Update: Since posting this, the FMCIC has stated they will on fact send over the final amount owning.
They Kept the Loophole. We Kept the Lights On.
Let me tell you a story.
Not a big story, if you measure stories by how much money is involved. But a big story if you measure them by how communities are treated, by what gets rewarded, and by what kind of world institutions choose to uphold.
This is the story of a church building in downtown Sarnia. One that, like many sacred spaces, was slowly being abandoned. But not by the people. Not by those of us who kept paying out of pocket—insurance, utilities, repairs—just to keep the building alive, safe, and useable for ministry.
Eventually, the building was transferred to a new board. That board was under the leadership of the Free Methodist Church in Canada, led by Bishop Linda Adams, with oversight from national financial leadership including Deva Ratnam. And eventually, the building was sold—for a very good profit (approx. $275,000), made possible by the very stability we sustained (not to mention 17 years of sustaining the ministry as well).
When it came time to reconcile what was owed, the denomination acknowledged our role. Receipts were submitted. Board members agreed the money had been spent. But then they declined to reimburse the full amount. Why?
Because when the transfer of board leadership happened, a line item (specifically the insurance we had paid for) had not been carried over in the transition paperwork. That was it. They agreed the cost was legitimate. They confirmed we had paid it. But they refused to honour it—because of a paperwork gap.
They chose the loophole.
A Christian Institution, Acting Like a Corporation
This is what happens when churches choose to operate by the rules of empire. The logic of Caesar. Protect the ledger. Ignore the labour. Reward silence.
Jesus said, “Let your yes be yes.” But here, the Free Methodist Church in Canada said: “Yes… but not if it wasn’t logged in the minutes.”
They talk about stewardship. But when stewardship is just a cover for institutional self-preservation, it’s no longer Christian—it’s just accounting.
This is why people leave the church. Not because they’ve lost faith in Jesus, but because they see churches acting like insurance companies, denying claims on a technicality.
How $3,000 Became a Spiritual Crisis
We’re not going to court. We’re not threatening legal action. We’re not staging a protest. But we are telling the truth.
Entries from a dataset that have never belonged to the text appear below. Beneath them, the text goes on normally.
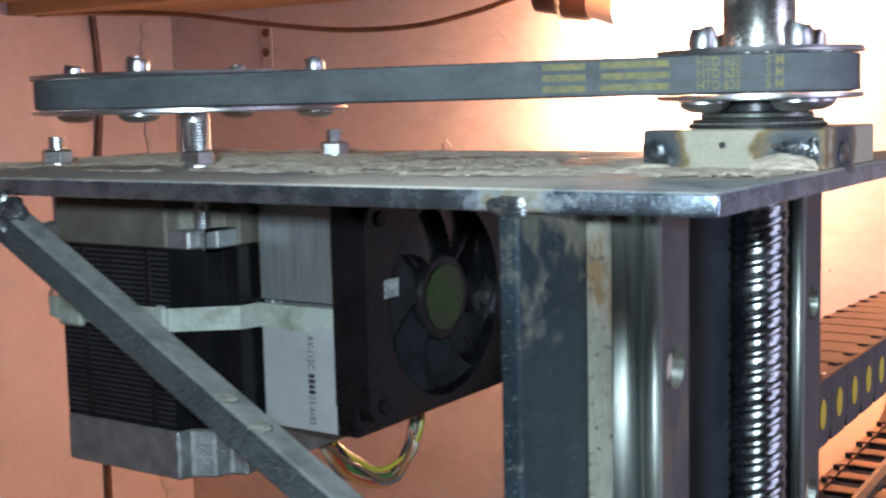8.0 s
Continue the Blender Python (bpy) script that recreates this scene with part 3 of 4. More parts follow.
def rail(y, name="linear_rail"):
    """A profile rail, its foot on the column, with counterbored holes in its face."""
    w = 0.0103
    r = thing(name, (RX, y, 0.95), "ground steel linear rail with counterbored bolt holes", "linear rail", "rails on the column")
    h = TOPX - RX
    half = [(0, w), (h * 0.24, w - 0.0003), (h * 0.27, w - 0.0008), (h * 0.30, w - 0.0018), (h * 0.33, w - 0.0021), (h * 0.40, w - 0.0030), (h * 0.48, w - 0.0036), (h * 0.57, w - 0.0038), (h * 0.66, w - 0.0035), (h * 0.73, w - 0.0028), (h * 0.78, w - 0.0020), (h * 0.80, w - 0.0012), (h * 0.88, w - 0.0010), (h * 0.94, w - 0.0013), (h, w - 0.0024)]
    z_low, z_high = 0.64, PLATE_LOW - 0.0006
    bm = bmesh.new()
    for side in (1, -1):
        cols = [(bm.verts.new((RX + a, y + c * side, z_low)), bm.verts.new((RX + a, y + c * side, z_high))) for a, c in half]
        for p, q in zip(cols, cols[1:]):
            bm.faces.new((p[0], q[0], q[1], p[1]))
    wt = w - 0.0024
    zs = [1.3550 - 0.0605 * k for k in range(9)]
    cuts = [z_high] + [(a + c) / 2 for a, c in zip(zs, zs[1:])] + [zs[-1] - 0.03025]
    n = 32
    for k, z in enumerate(zs):
        z1, z0 = cuts[k], cuts[k + 1]
        outer_ring, rim, wall_ring = [], [], []
        for i in range(n):
            a = 2 * math.pi * i / n
            c, si = math.cos(a), math.sin(a)
            f = min(wt / abs(c) if abs(c) > 1e-6 else 9, ((z1 - z) if si > 0 else (z - z0)) / abs(si) if abs(si) > 1e-6 else 9)
            oy, oz = f * c, f * si
            corner = math.atan2((z1 - z) if si > 0 else (z - z0), wt)
            if abs(math.atan2(abs(si), abs(c)) - corner) < math.pi / n:
                oy, oz = math.copysign(wt, c), (z1 - z) if si > 0 else z0 - z
            outer_ring.append(bm.verts.new((TOPX, y + oy, z + oz)))
            rim.append(bm.verts.new((TOPX, y + 0.0053 * c, z + 0.0053 * si)))
            wall_ring.append(bm.verts.new((TOPX - 0.0036, y + 0.0051 * c, z + 0.0051 * si)))
        for i in range(n):
            e = (i + 1) % n
            bm.faces.new((outer_ring[i], outer_ring[e], rim[e], rim[i]))
            bm.faces.new((rim[i], rim[e], wall_ring[e], wall_ring[i]))
        part("hole_floor", lump((TOPX - 0.0036 + 0.0003 * (k % 3), y, z), (0.0016, 0.0051, 0.0051), k, 3, 0.2), M_DUST, r, "bolt hole packed with dust")
    bm.faces.new([bm.verts.new((TOPX, y + c, z)) for c, z in ((-wt, z_low), (wt, z_low), (wt, cuts[-1]), (-wt, cuts[-1]))])
    bmesh.ops.recalc_face_normals(bm, faces=bm.faces)
    body = part("rail_body", bm, M_RAIL, r, "", True)
    body.data.materials.append(M_RAILFACE)
    body.data.materials.append(M_RAILFOOT)
    for face in body.data.polygons:
        if abs(face.normal.x) > 0.99:
            face.material_index = 1
        elif face.center.x + PLACE[body].x < RX + h * 0.3:
            face.material_index = 2
    return r


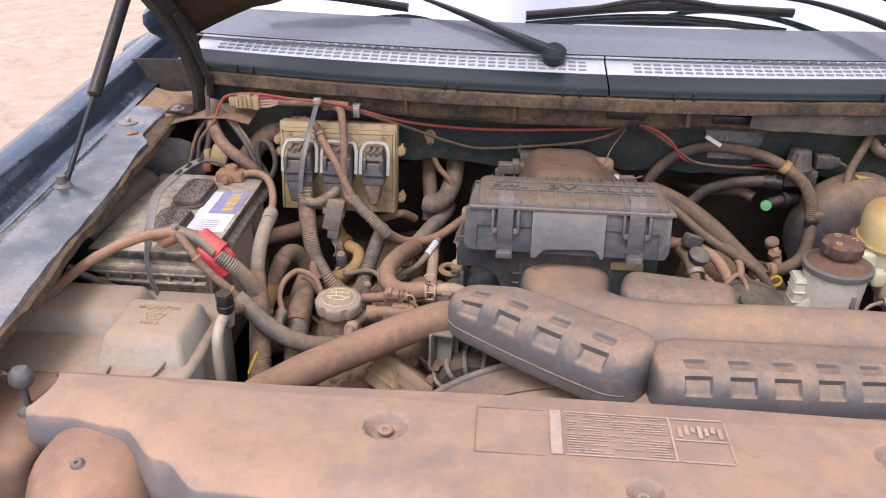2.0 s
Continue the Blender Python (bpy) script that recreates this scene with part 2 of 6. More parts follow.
M_ORANGE = grimy("orange sticker", (0.75, 0.32, 0.05), dust=(0.5, 0.35, 0.22), amount=-0.35, top=0.2, rough=0.5, bump=0.0)
M_YELLOW = grimy("yellow plastic", (0.58, 0.38, 0.05), dust=(0.45, 0.3, 0.15), amount=-0.15, top=0.2, rough=0.5, stain=0.12)
M_GREEN = grimy("green valve cap", (0.10, 0.32, 0.11), dust=(0.34, 0.33, 0.2), amount=-0.25, top=0.2, rough=0.5, stain=0.2)
M_COPPER = grimy("ochre hose", (0.42, 0.27, 0.09), dust=(0.33, 0.2, 0.11), amount=0.15, top=0.3, rough=0.6)
M_PALEPIPE = grimy("pale dusted pipe", (0.4, 0.3, 0.21), dust=(0.47, 0.33, 0.22), amount=0.3, top=0.3, rough=0.7)
M_FIN = grimy("radiator fin", (0.12, 0.075, 0.045), dust=(0.19, 0.105, 0.058), amount=0.4, top=0.1, rough=0.6, metal=0.3)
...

Because this wasn’t money from a wealthy benefactor. It was money from local people who believed the church should exist for more than just balance sheets. Who believed in the ministry that happened in that space. Who believed in a better kind of economy—one where grace and generosity still had value.
That money was used to protect the ministry the Free Methodist Church in Canada now claims to have been overseeing. And when they had the opportunity to honour it, they chose not to.
That is empire, not kingdom.
I’m publishing this not out of resentment, but out of responsibility.
Because if no one names this pattern, it will keep happening. People will keep giving. Institutions will keep taking. And the stories will keep disappearing into silence.
If you find yourself getting into a relationship with the FMCIC, please beware, that they are not acting in anyone’s interest but their own greed and power.